Advanced Micro Devices (NYSE: AMD) has replaced Hector Ruiz with Dirk Meyer as its CEO, as the company reported its seventh consecutive quarterly net loss on Thursday.
AMD’s board has elected Meyer to the CEO spot effective immediately, AMD said. He was previously president and COO and has been with AMD 12 years. Ruiz will become executive chairman and chair of AMD’s board of directors.
The chip maker also announced that it has decided to divest its handheld and digital TV businesses. The company had merged the businesses into its consumer electronics group after the 2006 acquisition of ATI. Last week, AMD announced it would take a charge of US$880 million related to impaired assets of those businesses.
AMD’s revenue from continuing operations for the second quarter rose three per cent from a year earlier, to US$1.35 billion. But the company still posted a net loss of US$1.19 billion, or US$1.96 per share.
Second-quarter revenue fell seven per cent compared with the previous quarter. Unit shipments declined a little and average selling prices fell more, the company said.
“We have a company rich with great people, great products, great spirit and a lot of great potential,” Meyer said on a conference call following the financial announcement. “Looking at the recent past, we have not been living up to that potential. Looking forward, we will.”
Ruiz, who remains chairman, will continue to oversee the “asset smart” strategy initiated under his watch to make AMD less capital-intensive. The company would not provide more details on what sort of deals the company will make to carry that out.

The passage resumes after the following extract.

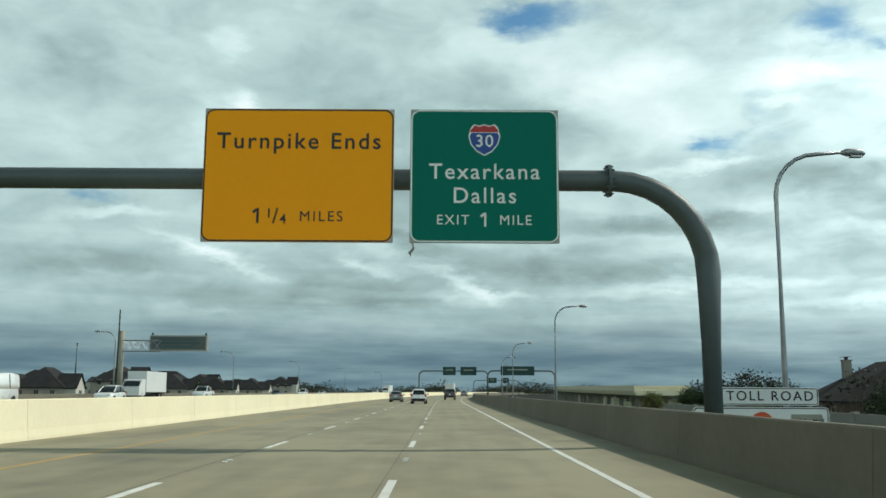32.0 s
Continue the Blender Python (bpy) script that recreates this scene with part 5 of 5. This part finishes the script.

Meyer, who is also taking on the title of president, said he plans to focus AMD more narrowly on large-volume “sweet spots,” namely PCs and volume servers, and increase its focus on execution, including dependable delivery of products and efficiency.
AMD has suffered from product delays as it struggles against a much bigger competitor in Intel.
The company expects to achieve sustained profitability beginning in the second half of this calendar year on the strength of new products and lower costs, executives said.
Chips based on AMD’s long-awaited 45-nanometer process are already in production and are on track to go into volume production early in the fourth quarter, the executives said. The 45nm process will allow the company to pack more processing power into smaller chips and should lower costs as well, the company said. Intel has had 45nm chips in volume production since last October.
The company’s Fusion architecture, bringing together processing and graphics, is making progress as well, AMD said. Its Puma chipset for notebooks, which combines the two on a platform level, has 100 design wins from PC makers, they said. A chip with both on one processor will begin sampling in 2009.
AMD has put the discontinued handheld and digital TV units up for sale, believing they will be more successful in the hands of a company that is more focused on those areas, the executives said. Additional asset sales will take place around the end of this year or early next year, they added.
The company expects a normal season trend in its fiscal third quarter, Meyer said. “The market on a global basis is healthy,” he said. “Some of the more developed areas are weaker, but the emerging markets are still strong.”